## Directions
Reproduce every record below exactly as written, leaving out any pictures.

## Record extracts
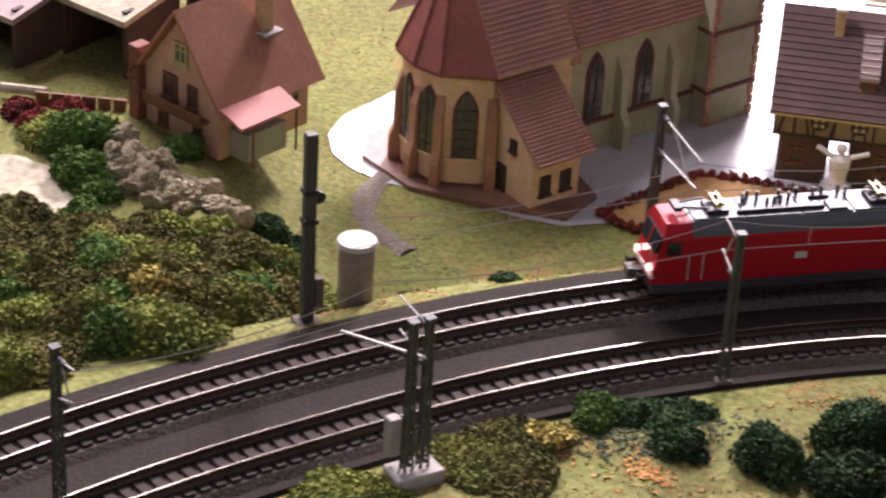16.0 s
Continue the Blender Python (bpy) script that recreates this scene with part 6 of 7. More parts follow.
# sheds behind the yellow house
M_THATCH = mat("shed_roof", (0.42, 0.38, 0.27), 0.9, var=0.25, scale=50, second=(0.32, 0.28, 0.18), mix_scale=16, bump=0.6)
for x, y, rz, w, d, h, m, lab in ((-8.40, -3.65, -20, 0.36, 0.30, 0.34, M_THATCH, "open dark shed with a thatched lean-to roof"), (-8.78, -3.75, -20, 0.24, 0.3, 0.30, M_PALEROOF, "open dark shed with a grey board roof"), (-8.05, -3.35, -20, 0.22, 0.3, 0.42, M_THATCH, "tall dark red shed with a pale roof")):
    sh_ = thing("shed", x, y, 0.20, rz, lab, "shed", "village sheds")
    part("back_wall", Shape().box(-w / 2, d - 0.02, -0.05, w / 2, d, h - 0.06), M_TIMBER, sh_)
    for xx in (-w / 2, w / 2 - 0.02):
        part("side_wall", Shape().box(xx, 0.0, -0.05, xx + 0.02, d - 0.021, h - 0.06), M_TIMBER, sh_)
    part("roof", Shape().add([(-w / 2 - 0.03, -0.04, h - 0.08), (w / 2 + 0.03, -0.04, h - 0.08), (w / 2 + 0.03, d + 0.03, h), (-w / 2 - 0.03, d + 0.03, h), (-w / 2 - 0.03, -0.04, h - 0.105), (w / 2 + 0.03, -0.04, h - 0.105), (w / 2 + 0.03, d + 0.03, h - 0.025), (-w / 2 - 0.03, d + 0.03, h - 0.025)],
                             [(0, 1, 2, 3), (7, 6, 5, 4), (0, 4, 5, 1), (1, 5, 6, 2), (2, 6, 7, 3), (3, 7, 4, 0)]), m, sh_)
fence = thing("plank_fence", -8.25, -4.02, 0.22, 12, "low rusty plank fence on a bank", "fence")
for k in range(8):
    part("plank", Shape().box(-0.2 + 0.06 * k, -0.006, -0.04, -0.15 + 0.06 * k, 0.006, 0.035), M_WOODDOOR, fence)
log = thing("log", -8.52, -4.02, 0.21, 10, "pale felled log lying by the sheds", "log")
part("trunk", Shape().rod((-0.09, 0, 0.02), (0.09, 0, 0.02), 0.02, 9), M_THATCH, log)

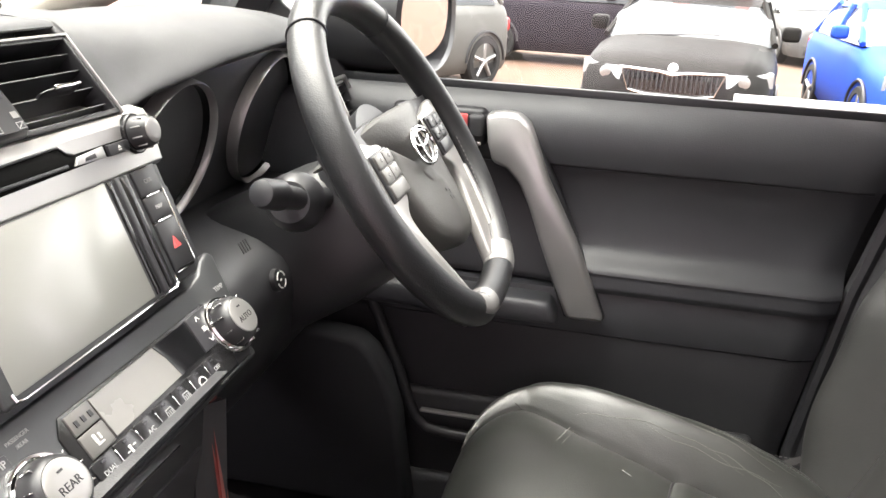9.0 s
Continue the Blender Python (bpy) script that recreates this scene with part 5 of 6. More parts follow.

## Response
16.0 s
Continue the Blender Python (bpy) script that recreates this scene with part 6 of 7. More parts follow.
# sheds behind the yellow house
M_THATCH = mat("shed_roof", (0.42, 0.38, 0.27), 0.9, var=0.25, scale=50, second=(0.32, 0.28, 0.18), mix_scale=16, bump=0.6)
for x, y, rz, w, d, h, m, lab in ((-8.40, -3.65, -20, 0.36, 0.30, 0.34, M_THATCH, "open dark shed with a thatched lean-to roof"), (-8.78, -3.75, -20, 0.24, 0.3, 0.30, M_PALEROOF, "open dark shed with a grey board roof"), (-8.05, -3.35, -20, 0.22, 0.3, 0.42, M_THATCH, "tall dark red shed with a pale roof")):
    sh_ = thing("shed", x, y, 0.20, rz, lab, "shed", "village sheds")
    part("back_wall", Shape().box(-w / 2, d - 0.02, -0.05, w / 2, d, h - 0.06), M_TIMBER, sh_)
    for xx in (-w / 2, w / 2 - 0.02):
        part("side_wall", Shape().box(xx, 0.0, -0.05, xx + 0.02, d - 0.021, h - 0.06), M_TIMBER, sh_)
    part("roof", Shape().add([(-w / 2 - 0.03, -0.04, h - 0.08), (w / 2 + 0.03, -0.04, h - 0.08), (w / 2 + 0.03, d + 0.03, h), (-w / 2 - 0.03, d + 0.03, h), (-w / 2 - 0.03, -0.04, h - 0.105), (w / 2 + 0.03, -0.04, h - 0.105), (w / 2 + 0.03, d + 0.03, h - 0.025), (-w / 2 - 0.03, d + 0.03, h - 0.025)],
                             [(0, 1, 2, 3), (7, 6, 5, 4), (0, 4, 5, 1), (1, 5, 6, 2), (2, 6, 7, 3), (3, 7, 4, 0)]), m, sh_)
fence = thing("plank_fence", -8.25, -4.02, 0.22, 12, "low rusty plank fence on a bank", "fence")
for k in range(8):
    part("plank", Shape().box(-0.2 + 0.06 * k, -0.006, -0.04, -0.15 + 0.06 * k, 0.006, 0.035), M_WOODDOOR, fence)
log = thing("log", -8.52, -4.02, 0.21, 10, "pale felled log lying by the sheds", "log")
part("trunk", Shape().rod((-0.09, 0, 0.02), (0.09, 0, 0.02), 0.02, 9), M_THATCH, log)

9.0 s
Continue the Blender Python (bpy) script that recreates this scene with part 5 of 6. More parts follow.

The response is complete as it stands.